Returns at New Windsor were made by ‘the mayor, bailiffs and burgesses of the Queen’s Majesty’s borough of New Windsor’, and the MPs were often royal servants. Electoral patronage was controlled by the constable of the castle, appointed by the Queen, and by the high steward, appointed by the borough. The two posts were sometimes held by the same man.

The first two Members in this period were Thomas Weldon, high steward to 1563, master of the Household, and Roger Amyce, an alderman. Sir Robert Dudley, soon to be Earl of Leicester, the Queen’s master of the horse, was made constable in succession to the Catholic Sir Francis Englefield, who surrendered his patent on 4 Nov. 1561, and Dudley replaced Weldon as high steward in 1563. Leicester especially requested the return of Edmund Dockwra, an old retainer of his family, in 1572, and may have been responsible for the return of John Croke III in 1584. No doubt other burgesses returned during his period of office were acceptable to him—the townsman Gallys was included in the request he made for the return of Dockwra in 1572. But Leicester’s mind was on other matters than who was to represent New Windsor, and the electoral patronage was gradually taken over by a local magnate, Sir Henry Neville I, who brought in his brother-in-law John Gresham in 1563, and other members of the family in 1584, 1586, 1588 and 1593. When Leicester died on 4 Sept. 1588, the borough on 20 Sept. elected Neville high steward without waiting for the Queen to appoint a constable. When she did, she chose Charles Howard I, the admiral, in whose person the two offices were again combined when Neville died during the course of the 1593 elections. Howard was responsible for the return of the admiralty judge Julius Caesar in 1597 and 1601.

All this is not to imply that there was ill feeling or rivalry between Leicester and Neville or Neville and Howard. On the contrary, relations between them were friendly. For example, it is just as likely that Neville was responsible for the return of John Croke III as Leicester, and the friendship between Neville and Howard is illustrated by Neville’s gift of a ‘falcon hawk’ to Howard in his will. The loser was the town of Windsor. After the death of Weldon, who was very much a townsman, only two other townsmen, Richard Gallys and Edward Hake, were returned in the remaining 38 years of the reign: Humphrey Michell (1571, 1576) was clerk of the works at the castle; John Thomson (1571) audited Michell’s accounts; George Woodward (1586) was clerk of the works, and John Norris (1597, 1601) comptroller of the works.

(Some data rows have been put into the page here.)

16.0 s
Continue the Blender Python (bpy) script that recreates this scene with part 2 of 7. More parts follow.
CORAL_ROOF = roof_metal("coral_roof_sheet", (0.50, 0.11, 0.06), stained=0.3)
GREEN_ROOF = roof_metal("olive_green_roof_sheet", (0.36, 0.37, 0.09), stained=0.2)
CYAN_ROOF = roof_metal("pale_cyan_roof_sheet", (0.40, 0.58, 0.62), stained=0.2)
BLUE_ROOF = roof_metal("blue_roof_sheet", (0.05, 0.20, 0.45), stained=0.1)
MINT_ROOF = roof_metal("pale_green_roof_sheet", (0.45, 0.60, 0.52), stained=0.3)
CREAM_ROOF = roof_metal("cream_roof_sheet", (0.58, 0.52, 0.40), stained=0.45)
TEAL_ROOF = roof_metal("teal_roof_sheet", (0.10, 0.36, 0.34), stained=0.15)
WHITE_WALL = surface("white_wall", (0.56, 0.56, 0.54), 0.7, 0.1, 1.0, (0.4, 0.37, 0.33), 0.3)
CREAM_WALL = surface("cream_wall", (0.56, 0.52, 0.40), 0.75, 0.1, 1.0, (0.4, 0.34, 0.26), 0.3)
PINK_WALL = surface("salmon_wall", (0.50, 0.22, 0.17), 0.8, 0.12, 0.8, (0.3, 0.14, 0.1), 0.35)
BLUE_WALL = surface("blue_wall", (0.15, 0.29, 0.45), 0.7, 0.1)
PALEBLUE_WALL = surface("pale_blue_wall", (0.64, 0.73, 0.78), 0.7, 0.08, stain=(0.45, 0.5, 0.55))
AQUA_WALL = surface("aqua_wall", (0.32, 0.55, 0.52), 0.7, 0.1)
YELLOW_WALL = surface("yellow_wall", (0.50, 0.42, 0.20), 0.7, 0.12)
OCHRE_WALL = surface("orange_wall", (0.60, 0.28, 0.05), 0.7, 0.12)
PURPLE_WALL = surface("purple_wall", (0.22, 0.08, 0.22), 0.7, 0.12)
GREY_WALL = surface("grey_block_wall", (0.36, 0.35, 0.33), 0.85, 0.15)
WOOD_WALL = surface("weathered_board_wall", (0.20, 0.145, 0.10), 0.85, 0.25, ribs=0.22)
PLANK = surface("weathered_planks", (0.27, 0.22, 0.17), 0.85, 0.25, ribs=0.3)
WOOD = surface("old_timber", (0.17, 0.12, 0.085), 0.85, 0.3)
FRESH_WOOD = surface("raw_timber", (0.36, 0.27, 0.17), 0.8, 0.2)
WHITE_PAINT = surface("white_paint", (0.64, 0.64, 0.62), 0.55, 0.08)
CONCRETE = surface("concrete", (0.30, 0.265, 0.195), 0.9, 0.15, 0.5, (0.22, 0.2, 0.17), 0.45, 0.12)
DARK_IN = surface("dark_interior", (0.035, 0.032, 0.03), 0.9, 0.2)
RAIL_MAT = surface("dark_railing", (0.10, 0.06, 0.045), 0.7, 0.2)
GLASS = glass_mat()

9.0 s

In February 1576, when Gallys had died and (in all probability) been replaced by Michell, the corporation resolved that, in future, ‘when the burgesses of the parliament were chosen, a townsman should be chosen for one’. It seems, however, that the townspeople were not united in their stand, for, in 1586, they returned Henry Neville and George Woodward, despite the fact that a statute of Henry V and their own resolution of 1576 were previously read ‘to the company’. The opposition could only insist that all parliamentary burgesses were sworn as ‘brethren of the guildhall’ before being returned, and, with the apparent exception of Michell, Woodward and Caesar, all the ‘outsiders’ were so sworn, usually just before their election.

Weinbaum,Charters, 7; C219/33/4; Windsor Annals, ed. Tighe and Davis, passim; CPR, 1560-3, p. 310; PCC i Nevell; Bodl. Ashmole 1126 passim. This last comprises extracts from the Windsor borough records taken by Elias Ashmole the antiquary (1617-92).